[Stored data entries]
⁂

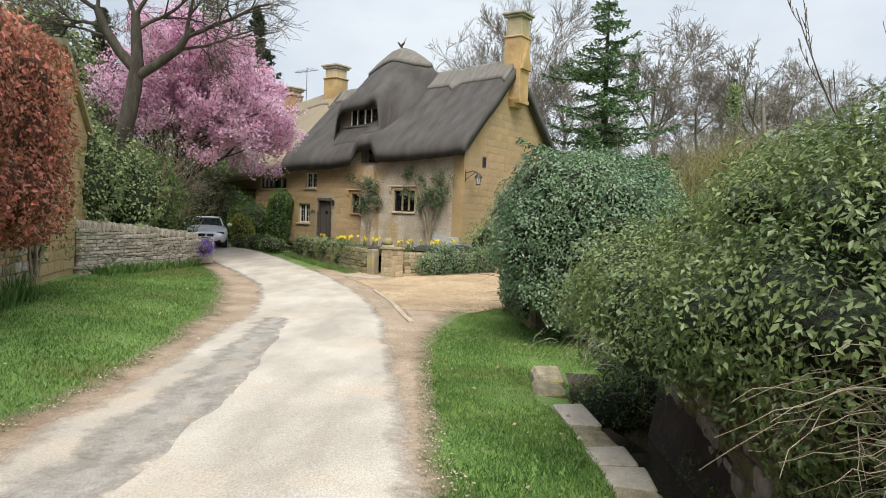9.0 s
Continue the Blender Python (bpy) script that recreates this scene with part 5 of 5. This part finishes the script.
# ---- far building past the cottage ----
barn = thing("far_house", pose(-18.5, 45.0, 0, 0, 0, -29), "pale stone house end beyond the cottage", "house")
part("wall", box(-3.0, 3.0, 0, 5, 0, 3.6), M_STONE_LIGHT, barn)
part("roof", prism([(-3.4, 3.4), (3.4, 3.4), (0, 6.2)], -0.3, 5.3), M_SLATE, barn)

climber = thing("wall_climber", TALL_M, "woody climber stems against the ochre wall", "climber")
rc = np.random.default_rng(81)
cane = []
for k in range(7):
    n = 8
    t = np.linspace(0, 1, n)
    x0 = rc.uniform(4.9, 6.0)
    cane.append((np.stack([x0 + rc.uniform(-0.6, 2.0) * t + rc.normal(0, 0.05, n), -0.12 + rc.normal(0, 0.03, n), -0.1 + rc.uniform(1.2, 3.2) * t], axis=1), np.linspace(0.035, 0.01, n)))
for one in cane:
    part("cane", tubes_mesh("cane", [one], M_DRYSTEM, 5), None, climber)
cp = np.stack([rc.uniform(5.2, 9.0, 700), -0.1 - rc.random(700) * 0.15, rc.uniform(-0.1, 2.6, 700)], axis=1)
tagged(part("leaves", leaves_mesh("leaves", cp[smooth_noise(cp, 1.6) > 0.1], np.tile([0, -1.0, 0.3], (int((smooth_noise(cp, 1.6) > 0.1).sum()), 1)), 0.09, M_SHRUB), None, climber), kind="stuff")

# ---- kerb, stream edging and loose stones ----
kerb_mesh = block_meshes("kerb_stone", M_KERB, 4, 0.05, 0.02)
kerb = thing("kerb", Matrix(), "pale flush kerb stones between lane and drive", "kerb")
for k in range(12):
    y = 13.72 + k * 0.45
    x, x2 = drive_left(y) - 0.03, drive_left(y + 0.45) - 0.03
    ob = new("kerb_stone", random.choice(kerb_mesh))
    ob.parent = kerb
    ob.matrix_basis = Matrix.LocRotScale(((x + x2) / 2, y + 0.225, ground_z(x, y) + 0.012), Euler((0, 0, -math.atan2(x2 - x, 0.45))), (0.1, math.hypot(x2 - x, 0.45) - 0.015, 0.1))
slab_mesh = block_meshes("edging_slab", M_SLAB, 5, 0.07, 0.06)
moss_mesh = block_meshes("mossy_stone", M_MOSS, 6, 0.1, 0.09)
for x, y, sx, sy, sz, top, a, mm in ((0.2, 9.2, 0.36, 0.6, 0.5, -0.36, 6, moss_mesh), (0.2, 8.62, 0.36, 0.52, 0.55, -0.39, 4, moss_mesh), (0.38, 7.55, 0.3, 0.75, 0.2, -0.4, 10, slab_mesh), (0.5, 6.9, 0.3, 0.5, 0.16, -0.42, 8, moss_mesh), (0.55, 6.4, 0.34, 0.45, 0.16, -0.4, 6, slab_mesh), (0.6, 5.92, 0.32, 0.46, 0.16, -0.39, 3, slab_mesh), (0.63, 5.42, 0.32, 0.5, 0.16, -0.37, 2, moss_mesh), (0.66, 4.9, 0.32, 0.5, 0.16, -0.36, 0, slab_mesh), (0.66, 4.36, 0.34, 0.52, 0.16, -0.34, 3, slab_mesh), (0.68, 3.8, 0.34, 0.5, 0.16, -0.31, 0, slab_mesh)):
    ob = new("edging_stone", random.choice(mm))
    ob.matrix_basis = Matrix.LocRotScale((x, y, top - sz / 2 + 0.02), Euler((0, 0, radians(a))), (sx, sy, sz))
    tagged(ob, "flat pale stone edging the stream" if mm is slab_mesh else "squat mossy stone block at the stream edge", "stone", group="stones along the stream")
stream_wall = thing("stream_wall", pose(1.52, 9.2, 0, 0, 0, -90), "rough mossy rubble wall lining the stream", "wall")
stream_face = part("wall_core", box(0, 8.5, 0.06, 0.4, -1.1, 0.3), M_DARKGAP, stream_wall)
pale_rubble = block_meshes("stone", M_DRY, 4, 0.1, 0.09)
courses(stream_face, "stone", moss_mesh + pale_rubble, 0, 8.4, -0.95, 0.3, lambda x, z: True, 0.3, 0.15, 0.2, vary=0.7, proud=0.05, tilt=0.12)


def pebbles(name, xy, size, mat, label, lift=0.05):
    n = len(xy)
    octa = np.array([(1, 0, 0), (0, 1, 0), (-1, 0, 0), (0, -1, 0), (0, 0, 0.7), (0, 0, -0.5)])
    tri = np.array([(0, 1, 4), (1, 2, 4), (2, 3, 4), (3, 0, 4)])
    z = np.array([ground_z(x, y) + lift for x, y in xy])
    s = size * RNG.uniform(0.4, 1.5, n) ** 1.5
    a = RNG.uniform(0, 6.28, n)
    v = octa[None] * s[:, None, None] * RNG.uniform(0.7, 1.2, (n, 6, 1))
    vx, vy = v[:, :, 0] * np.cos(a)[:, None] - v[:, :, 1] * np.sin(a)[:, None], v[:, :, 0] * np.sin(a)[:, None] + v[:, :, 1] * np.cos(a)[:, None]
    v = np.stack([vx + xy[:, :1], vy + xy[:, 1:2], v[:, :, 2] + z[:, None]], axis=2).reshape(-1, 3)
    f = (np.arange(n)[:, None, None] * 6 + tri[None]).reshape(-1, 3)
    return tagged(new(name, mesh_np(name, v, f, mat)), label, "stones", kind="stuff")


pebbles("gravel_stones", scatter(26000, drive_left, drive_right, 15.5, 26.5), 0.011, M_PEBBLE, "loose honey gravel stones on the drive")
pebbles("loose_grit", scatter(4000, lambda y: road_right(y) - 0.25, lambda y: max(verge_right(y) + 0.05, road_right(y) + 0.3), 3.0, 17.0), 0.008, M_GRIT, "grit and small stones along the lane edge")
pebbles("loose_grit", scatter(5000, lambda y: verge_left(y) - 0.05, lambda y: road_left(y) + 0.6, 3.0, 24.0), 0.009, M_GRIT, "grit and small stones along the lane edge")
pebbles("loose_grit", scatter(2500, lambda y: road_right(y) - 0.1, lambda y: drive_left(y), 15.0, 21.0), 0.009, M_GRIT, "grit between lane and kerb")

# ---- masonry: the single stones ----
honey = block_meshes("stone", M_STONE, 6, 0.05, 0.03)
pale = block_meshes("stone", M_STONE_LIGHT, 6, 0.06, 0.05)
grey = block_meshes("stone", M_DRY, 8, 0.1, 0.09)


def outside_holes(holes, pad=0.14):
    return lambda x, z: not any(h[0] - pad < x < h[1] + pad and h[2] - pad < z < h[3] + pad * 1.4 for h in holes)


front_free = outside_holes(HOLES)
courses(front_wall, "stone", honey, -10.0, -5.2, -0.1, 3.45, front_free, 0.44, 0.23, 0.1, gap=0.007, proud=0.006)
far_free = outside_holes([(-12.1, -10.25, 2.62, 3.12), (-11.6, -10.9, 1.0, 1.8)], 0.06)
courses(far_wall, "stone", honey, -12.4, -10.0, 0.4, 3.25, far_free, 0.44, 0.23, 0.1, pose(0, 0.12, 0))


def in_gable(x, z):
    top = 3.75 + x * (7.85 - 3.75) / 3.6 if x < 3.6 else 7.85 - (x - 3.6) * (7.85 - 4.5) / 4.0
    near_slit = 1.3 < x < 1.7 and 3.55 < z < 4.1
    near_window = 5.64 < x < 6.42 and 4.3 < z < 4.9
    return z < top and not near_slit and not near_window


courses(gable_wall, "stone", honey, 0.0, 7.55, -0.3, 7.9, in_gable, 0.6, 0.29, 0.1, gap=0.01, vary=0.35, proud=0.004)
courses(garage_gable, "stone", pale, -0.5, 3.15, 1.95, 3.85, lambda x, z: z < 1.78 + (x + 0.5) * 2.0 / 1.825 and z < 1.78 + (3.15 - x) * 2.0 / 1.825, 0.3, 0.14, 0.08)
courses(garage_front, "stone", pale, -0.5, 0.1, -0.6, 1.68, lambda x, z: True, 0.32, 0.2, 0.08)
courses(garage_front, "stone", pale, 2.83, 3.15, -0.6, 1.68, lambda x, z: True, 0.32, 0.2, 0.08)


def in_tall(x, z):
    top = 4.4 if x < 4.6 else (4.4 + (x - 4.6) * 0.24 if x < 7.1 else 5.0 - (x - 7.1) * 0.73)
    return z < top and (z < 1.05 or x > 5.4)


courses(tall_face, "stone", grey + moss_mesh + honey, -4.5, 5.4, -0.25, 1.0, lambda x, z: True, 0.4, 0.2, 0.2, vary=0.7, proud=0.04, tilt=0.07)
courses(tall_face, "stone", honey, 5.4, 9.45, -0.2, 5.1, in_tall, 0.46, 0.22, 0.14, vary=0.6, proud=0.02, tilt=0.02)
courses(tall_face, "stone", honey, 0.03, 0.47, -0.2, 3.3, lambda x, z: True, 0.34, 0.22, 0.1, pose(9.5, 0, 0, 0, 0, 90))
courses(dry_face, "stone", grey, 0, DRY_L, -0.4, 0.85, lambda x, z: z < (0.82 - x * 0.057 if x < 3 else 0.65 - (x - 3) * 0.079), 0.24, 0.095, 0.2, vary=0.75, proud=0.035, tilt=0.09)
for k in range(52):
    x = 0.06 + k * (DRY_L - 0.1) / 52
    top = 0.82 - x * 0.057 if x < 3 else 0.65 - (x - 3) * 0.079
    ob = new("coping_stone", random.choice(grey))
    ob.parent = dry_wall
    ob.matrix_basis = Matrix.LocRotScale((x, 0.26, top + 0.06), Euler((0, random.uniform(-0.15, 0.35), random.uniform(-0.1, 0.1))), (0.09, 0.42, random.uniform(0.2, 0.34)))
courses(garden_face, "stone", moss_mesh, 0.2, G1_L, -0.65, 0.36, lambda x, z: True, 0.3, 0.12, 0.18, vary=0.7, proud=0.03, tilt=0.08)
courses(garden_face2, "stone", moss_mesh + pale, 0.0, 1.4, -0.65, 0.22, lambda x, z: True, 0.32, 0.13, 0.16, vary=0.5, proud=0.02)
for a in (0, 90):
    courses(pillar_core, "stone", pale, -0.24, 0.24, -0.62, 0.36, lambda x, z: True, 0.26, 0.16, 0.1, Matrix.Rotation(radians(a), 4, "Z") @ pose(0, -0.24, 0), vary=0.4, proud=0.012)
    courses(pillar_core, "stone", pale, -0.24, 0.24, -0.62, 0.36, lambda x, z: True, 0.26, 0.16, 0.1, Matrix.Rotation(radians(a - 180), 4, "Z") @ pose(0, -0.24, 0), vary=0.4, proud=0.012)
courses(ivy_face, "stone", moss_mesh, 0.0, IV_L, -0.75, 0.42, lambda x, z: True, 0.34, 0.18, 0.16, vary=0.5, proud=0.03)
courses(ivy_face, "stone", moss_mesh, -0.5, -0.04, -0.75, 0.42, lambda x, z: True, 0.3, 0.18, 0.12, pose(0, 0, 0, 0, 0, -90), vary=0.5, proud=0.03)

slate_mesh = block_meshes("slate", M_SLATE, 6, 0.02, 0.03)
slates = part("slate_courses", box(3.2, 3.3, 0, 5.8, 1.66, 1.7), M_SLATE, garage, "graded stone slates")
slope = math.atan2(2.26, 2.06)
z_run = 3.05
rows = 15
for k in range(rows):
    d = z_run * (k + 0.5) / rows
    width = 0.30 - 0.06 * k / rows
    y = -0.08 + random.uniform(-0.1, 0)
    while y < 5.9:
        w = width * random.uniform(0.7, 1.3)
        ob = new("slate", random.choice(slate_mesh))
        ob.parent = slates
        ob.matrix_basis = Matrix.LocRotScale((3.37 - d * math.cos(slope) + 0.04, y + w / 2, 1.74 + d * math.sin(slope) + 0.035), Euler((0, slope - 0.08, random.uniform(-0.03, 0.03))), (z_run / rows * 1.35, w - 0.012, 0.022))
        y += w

⁂

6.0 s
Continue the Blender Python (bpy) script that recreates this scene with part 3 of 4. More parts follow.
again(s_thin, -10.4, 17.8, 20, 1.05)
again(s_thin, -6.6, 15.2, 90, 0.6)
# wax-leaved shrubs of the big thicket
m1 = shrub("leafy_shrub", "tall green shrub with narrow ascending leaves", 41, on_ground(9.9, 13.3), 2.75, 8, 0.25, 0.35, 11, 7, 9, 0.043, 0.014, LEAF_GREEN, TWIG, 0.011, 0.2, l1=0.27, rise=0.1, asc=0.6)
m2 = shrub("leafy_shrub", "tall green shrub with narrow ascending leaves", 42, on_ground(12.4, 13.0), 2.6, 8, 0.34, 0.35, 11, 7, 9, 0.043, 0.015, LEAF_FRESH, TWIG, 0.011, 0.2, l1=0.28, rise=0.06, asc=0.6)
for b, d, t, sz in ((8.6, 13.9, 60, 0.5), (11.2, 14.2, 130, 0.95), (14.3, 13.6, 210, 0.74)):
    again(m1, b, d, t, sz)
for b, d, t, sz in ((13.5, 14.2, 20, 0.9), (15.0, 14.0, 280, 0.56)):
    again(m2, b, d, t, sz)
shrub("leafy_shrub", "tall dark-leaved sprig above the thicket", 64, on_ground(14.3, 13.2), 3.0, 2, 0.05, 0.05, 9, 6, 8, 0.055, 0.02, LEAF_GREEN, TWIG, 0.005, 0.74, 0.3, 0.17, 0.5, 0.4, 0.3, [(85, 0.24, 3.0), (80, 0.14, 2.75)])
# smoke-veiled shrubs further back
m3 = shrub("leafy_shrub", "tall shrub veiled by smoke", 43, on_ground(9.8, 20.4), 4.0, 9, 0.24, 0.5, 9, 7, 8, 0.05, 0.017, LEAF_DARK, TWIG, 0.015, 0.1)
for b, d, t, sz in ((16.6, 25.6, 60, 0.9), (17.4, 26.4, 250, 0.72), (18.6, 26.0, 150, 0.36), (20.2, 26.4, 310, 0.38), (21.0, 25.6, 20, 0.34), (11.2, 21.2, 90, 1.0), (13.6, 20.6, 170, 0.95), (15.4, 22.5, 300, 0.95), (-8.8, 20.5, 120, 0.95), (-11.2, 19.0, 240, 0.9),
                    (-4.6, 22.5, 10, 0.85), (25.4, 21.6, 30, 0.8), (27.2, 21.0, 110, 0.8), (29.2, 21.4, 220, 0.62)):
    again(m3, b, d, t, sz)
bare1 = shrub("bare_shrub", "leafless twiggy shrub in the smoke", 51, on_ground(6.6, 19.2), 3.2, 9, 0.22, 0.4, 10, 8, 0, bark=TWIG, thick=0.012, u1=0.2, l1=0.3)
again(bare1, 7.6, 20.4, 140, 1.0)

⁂

• [What you should do]: In the records above, find the lines containing "with" and copy them.

• [Task response]:
Continue the Blender Python (bpy) script that recreates this scene with part 5 of 5. This part finishes the script.
Continue the Blender Python (bpy) script that recreates this scene with part 3 of 4. More parts follow.
m1 = shrub("leafy_shrub", "tall green shrub with narrow ascending leaves", 41, on_ground(9.9, 13.3), 2.75, 8, 0.25, 0.35, 11, 7, 9, 0.043, 0.014, LEAF_GREEN, TWIG, 0.011, 0.2, l1=0.27, rise=0.1, asc=0.6)
m2 = shrub("leafy_shrub", "tall green shrub with narrow ascending leaves", 42, on_ground(12.4, 13.0), 2.6, 8, 0.34, 0.35, 11, 7, 9, 0.043, 0.015, LEAF_FRESH, TWIG, 0.011, 0.2, l1=0.28, rise=0.06, asc=0.6)